_Records supplied_.
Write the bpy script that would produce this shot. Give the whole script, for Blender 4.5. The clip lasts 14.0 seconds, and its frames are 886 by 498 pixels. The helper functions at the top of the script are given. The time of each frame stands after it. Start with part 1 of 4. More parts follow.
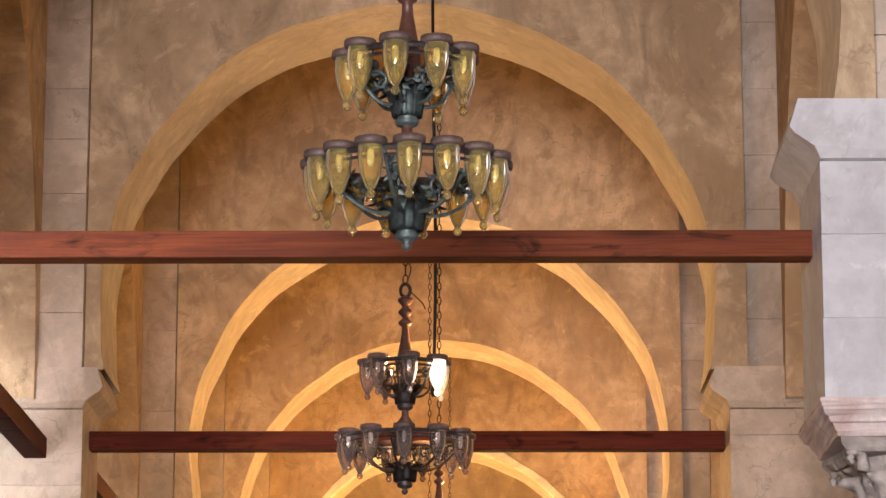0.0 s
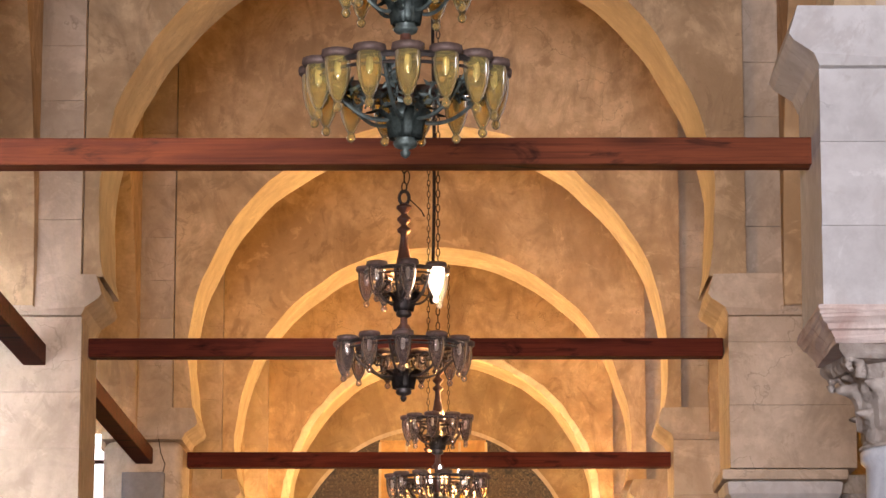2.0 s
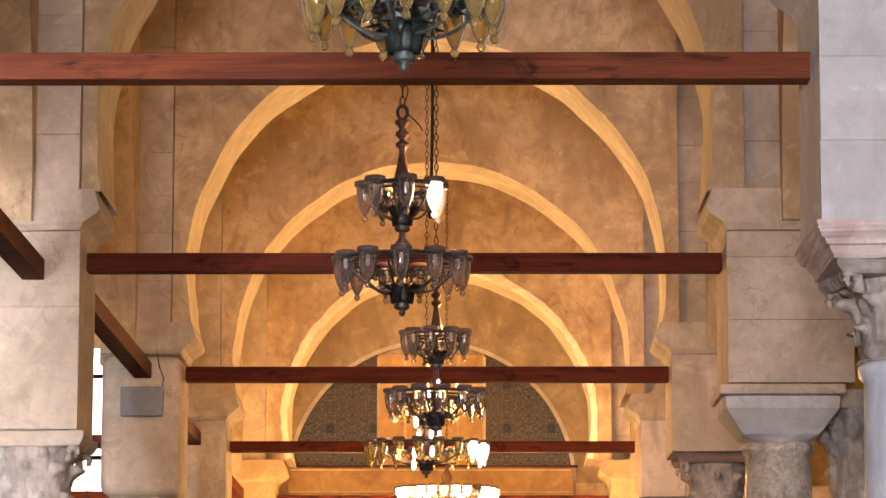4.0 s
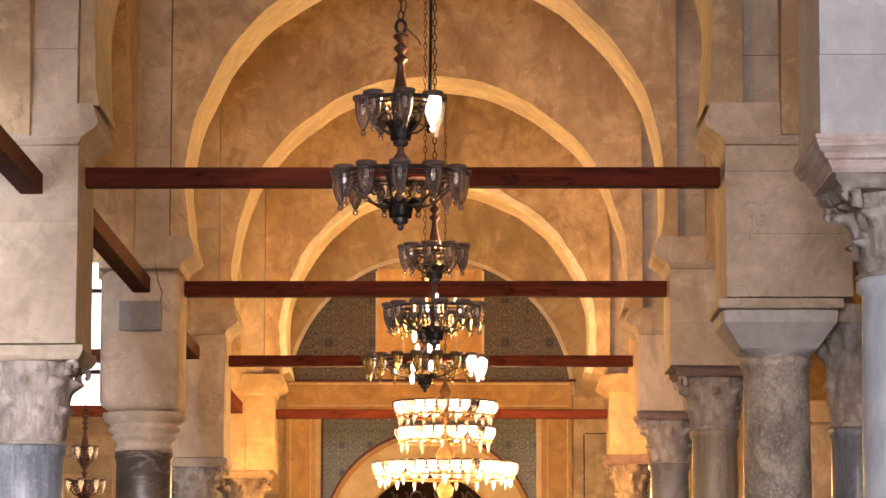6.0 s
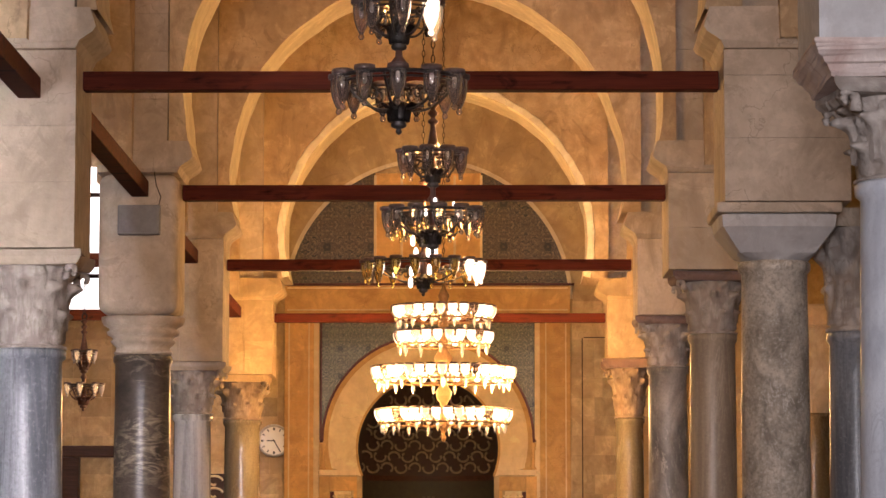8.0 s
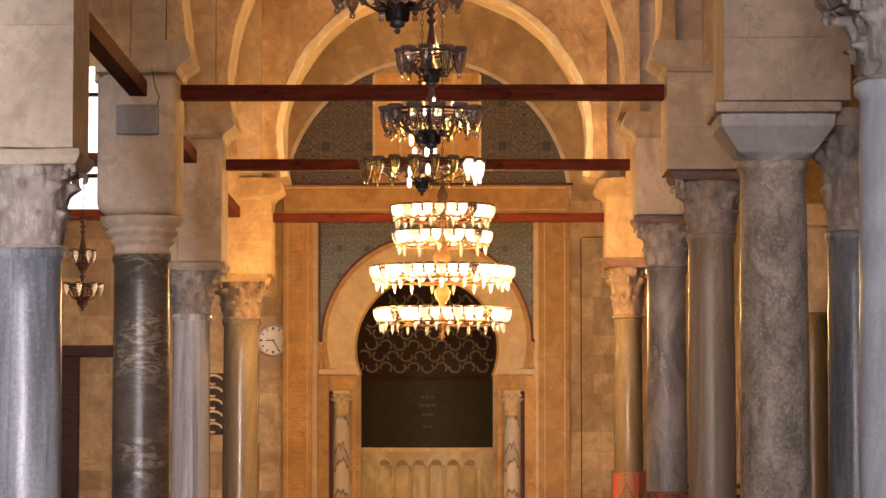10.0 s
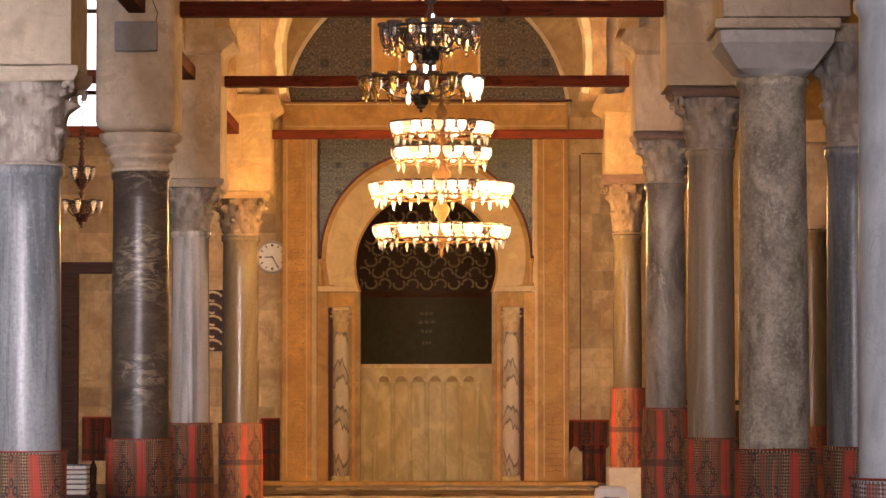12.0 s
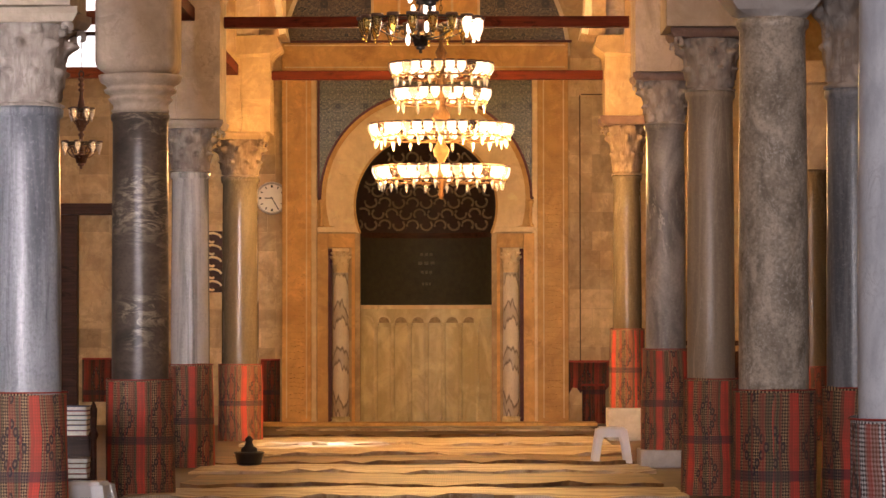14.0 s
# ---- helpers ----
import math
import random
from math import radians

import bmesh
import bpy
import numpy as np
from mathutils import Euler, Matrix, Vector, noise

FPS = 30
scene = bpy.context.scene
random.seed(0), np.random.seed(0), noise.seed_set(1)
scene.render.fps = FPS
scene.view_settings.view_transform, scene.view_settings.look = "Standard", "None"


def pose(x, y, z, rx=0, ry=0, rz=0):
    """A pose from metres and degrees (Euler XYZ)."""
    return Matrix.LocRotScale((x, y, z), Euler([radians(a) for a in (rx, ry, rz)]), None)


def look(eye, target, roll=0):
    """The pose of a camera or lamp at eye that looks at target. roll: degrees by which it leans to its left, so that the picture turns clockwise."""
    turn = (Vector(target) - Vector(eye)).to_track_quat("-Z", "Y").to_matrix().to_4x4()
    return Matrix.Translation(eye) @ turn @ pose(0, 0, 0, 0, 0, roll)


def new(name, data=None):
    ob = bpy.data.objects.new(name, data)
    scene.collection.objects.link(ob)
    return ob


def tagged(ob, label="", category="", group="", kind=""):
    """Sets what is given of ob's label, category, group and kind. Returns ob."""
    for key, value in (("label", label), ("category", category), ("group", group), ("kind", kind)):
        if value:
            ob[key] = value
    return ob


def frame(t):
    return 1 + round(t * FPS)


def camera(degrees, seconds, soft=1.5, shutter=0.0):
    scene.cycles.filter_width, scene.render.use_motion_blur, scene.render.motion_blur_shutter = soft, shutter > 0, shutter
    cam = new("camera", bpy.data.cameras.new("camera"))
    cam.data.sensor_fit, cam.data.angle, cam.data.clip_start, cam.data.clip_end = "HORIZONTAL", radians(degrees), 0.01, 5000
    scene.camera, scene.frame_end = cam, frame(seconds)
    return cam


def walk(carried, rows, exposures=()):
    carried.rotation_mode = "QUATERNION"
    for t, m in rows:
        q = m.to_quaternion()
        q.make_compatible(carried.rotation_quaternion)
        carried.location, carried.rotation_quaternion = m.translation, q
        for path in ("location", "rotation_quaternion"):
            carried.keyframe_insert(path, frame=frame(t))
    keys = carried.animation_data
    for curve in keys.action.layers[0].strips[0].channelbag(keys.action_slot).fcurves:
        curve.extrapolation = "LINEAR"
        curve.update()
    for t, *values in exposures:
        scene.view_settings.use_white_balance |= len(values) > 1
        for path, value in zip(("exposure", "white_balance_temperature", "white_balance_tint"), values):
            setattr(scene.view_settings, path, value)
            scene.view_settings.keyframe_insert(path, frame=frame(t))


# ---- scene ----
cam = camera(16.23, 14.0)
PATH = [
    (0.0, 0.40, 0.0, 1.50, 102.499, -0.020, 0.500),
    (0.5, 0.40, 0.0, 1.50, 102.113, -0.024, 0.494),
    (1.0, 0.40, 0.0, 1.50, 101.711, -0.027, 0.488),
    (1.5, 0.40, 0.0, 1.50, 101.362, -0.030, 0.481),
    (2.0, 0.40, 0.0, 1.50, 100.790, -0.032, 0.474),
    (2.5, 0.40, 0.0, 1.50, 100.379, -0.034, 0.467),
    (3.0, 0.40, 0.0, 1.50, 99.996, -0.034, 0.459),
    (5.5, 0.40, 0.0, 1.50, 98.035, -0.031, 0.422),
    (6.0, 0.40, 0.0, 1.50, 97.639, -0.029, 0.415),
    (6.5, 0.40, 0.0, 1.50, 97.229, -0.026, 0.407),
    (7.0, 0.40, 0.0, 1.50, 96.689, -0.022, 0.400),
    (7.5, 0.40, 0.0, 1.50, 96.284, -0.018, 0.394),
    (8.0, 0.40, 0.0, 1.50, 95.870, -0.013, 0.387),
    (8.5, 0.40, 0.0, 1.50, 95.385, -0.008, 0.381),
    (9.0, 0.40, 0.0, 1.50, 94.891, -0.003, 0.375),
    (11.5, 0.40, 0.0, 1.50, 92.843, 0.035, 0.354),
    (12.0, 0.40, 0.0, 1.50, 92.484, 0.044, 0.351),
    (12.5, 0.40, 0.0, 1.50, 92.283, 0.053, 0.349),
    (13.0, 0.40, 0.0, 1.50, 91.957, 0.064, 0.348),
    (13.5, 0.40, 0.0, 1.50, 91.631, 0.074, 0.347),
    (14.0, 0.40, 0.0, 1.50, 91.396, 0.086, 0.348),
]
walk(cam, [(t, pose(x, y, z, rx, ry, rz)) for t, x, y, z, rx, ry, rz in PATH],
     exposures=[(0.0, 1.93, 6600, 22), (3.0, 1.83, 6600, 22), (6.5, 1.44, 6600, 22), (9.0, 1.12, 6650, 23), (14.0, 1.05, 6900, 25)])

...

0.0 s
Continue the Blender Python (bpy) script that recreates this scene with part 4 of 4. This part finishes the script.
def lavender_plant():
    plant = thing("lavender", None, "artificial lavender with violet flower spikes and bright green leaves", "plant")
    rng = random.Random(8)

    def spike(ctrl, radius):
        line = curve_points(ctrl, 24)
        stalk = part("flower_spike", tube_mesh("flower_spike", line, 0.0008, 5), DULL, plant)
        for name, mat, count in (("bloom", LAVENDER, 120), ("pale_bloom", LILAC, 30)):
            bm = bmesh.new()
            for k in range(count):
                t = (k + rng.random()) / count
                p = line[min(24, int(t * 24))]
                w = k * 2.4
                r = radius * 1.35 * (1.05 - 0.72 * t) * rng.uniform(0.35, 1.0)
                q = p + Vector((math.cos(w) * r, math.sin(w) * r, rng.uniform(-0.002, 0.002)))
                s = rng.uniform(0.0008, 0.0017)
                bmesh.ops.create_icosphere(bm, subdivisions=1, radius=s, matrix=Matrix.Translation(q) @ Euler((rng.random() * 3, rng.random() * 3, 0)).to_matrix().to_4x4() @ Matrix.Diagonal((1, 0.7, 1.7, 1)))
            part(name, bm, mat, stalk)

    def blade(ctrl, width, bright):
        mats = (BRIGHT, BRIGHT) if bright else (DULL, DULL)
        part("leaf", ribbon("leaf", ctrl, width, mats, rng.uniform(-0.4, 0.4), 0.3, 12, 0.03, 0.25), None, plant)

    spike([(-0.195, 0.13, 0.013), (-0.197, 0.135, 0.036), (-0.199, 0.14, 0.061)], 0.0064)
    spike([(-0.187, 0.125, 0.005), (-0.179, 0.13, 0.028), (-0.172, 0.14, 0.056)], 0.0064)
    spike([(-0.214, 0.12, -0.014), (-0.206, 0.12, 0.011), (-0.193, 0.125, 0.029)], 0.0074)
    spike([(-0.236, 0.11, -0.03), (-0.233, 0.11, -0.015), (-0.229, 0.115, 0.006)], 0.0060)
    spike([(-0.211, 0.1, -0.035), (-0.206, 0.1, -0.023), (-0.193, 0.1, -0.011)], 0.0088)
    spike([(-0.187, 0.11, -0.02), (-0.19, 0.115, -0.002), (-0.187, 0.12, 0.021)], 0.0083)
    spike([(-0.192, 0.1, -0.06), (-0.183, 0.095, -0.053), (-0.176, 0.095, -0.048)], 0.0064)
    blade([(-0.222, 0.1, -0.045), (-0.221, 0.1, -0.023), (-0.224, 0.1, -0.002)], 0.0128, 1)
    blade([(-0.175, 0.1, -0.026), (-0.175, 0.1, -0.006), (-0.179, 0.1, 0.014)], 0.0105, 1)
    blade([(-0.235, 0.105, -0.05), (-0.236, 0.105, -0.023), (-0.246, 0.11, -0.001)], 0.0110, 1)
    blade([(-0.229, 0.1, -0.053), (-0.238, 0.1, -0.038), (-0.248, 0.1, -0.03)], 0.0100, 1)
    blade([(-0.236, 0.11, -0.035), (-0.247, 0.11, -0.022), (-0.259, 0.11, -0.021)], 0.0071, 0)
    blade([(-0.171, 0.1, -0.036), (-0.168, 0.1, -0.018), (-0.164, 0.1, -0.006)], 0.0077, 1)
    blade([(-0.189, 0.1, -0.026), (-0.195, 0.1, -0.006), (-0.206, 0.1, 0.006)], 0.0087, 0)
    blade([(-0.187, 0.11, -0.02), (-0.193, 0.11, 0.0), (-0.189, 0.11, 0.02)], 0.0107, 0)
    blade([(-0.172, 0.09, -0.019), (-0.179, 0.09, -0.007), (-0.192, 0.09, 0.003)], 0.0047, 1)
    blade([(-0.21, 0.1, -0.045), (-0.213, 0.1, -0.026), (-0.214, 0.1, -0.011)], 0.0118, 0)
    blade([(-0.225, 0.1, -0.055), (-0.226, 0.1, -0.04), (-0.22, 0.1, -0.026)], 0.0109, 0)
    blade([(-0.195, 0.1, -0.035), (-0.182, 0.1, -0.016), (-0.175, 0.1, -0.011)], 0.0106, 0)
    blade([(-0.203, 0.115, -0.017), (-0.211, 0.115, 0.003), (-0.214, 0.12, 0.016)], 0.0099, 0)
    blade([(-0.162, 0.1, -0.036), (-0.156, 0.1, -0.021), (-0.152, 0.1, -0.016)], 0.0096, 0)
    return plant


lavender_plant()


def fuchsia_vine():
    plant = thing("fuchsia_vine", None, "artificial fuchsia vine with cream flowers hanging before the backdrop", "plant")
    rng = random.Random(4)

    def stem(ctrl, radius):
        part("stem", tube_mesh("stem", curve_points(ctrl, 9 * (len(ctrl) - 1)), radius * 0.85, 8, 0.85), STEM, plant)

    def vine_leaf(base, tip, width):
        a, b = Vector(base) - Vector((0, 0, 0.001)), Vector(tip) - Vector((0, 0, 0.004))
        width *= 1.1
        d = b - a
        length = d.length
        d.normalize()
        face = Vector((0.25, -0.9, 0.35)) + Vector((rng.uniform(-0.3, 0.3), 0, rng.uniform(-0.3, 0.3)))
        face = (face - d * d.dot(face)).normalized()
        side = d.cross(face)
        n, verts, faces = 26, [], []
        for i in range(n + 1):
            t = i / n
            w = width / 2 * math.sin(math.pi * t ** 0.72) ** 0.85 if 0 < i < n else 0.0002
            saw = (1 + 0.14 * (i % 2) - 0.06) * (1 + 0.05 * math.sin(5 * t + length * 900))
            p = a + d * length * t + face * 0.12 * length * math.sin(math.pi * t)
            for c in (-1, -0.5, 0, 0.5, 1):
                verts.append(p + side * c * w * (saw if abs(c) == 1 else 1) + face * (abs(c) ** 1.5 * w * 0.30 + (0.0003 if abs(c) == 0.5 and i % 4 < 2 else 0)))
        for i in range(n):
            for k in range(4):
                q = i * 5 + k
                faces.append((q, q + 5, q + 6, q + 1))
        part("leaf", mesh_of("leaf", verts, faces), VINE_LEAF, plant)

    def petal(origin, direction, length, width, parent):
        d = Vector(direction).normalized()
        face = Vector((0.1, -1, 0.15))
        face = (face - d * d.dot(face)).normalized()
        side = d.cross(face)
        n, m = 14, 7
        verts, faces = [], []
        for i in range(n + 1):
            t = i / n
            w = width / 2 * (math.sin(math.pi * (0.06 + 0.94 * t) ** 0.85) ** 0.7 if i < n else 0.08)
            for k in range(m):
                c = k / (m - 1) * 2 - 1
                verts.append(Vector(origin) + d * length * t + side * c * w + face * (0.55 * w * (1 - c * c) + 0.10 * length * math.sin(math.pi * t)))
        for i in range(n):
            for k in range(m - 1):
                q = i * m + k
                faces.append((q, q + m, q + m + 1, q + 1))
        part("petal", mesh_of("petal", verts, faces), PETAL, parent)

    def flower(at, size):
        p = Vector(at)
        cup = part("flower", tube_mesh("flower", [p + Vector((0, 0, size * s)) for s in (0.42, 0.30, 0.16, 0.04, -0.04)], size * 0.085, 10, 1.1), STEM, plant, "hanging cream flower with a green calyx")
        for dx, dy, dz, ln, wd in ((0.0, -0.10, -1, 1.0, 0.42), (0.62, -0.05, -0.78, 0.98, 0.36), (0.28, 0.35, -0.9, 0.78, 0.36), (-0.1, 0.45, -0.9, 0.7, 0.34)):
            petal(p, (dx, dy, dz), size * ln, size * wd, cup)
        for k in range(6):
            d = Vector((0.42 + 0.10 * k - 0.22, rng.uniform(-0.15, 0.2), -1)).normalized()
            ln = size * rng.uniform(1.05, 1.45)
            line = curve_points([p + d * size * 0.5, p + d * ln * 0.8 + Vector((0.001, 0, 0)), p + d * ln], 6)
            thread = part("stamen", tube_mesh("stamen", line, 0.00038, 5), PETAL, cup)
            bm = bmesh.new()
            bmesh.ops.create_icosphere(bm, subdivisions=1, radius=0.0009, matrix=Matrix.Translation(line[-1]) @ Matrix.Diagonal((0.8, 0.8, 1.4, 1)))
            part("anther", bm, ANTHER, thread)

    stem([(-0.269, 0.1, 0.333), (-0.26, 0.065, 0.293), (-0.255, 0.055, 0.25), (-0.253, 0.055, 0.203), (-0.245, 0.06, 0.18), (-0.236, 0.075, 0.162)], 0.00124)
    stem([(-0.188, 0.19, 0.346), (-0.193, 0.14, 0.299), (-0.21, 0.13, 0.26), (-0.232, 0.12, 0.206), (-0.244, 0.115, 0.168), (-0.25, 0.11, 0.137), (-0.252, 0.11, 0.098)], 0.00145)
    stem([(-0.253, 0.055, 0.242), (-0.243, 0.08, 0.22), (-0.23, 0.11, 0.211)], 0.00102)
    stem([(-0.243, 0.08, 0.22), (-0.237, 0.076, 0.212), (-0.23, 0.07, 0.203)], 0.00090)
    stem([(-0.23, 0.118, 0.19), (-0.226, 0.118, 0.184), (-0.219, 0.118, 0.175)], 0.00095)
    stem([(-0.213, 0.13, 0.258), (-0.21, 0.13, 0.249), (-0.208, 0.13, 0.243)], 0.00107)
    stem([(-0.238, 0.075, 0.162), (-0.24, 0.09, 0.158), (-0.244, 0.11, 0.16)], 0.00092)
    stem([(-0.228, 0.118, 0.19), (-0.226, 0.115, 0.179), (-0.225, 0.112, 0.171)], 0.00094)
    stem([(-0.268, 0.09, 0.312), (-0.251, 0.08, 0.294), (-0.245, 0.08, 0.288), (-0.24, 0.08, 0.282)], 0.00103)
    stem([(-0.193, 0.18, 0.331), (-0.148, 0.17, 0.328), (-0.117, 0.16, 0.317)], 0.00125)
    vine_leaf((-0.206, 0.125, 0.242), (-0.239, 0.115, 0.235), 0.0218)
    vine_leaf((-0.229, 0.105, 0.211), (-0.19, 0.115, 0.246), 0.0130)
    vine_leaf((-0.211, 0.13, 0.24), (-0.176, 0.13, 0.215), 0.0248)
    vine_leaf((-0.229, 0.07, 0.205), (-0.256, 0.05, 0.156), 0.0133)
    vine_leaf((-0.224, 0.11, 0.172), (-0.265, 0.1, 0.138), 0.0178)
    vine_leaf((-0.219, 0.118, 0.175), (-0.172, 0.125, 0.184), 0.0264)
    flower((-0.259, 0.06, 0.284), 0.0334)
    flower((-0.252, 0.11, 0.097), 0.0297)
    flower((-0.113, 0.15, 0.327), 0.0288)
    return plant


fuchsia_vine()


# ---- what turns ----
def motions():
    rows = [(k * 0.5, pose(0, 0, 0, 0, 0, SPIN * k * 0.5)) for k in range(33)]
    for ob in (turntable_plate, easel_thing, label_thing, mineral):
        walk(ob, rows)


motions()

_Instructions to follow_.
Only the lines from the line with "return 1 + round(t * FPS)" to the line with "scene.view_settings.keyframe_insert(path, frame=frame(t))", inclusive, are to be printed, exactly as they appear.

_Solved problem_.
    return 1 + round(t * FPS)


def camera(degrees, seconds, soft=1.5, shutter=0.0):
    scene.cycles.filter_width, scene.render.use_motion_blur, scene.render.motion_blur_shutter = soft, shutter > 0, shutter
    cam = new("camera", bpy.data.cameras.new("camera"))
    cam.data.sensor_fit, cam.data.angle, cam.data.clip_start, cam.data.clip_end = "HORIZONTAL", radians(degrees), 0.01, 5000
    scene.camera, scene.frame_end = cam, frame(seconds)
    return cam


def walk(carried, rows, exposures=()):
    carried.rotation_mode = "QUATERNION"
    for t, m in rows:
        q = m.to_quaternion()
        q.make_compatible(carried.rotation_quaternion)
        carried.location, carried.rotation_quaternion = m.translation, q
        for path in ("location", "rotation_quaternion"):
            carried.keyframe_insert(path, frame=frame(t))
    keys = carried.animation_data
    for curve in keys.action.layers[0].strips[0].channelbag(keys.action_slot).fcurves:
        curve.extrapolation = "LINEAR"
        curve.update()
    for t, *values in exposures:
        scene.view_settings.use_white_balance |= len(values) > 1
        for path, value in zip(("exposure", "white_balance_temperature", "white_balance_tint"), values):
            setattr(scene.view_settings, path, value)
            scene.view_settings.keyframe_insert(path, frame=frame(t))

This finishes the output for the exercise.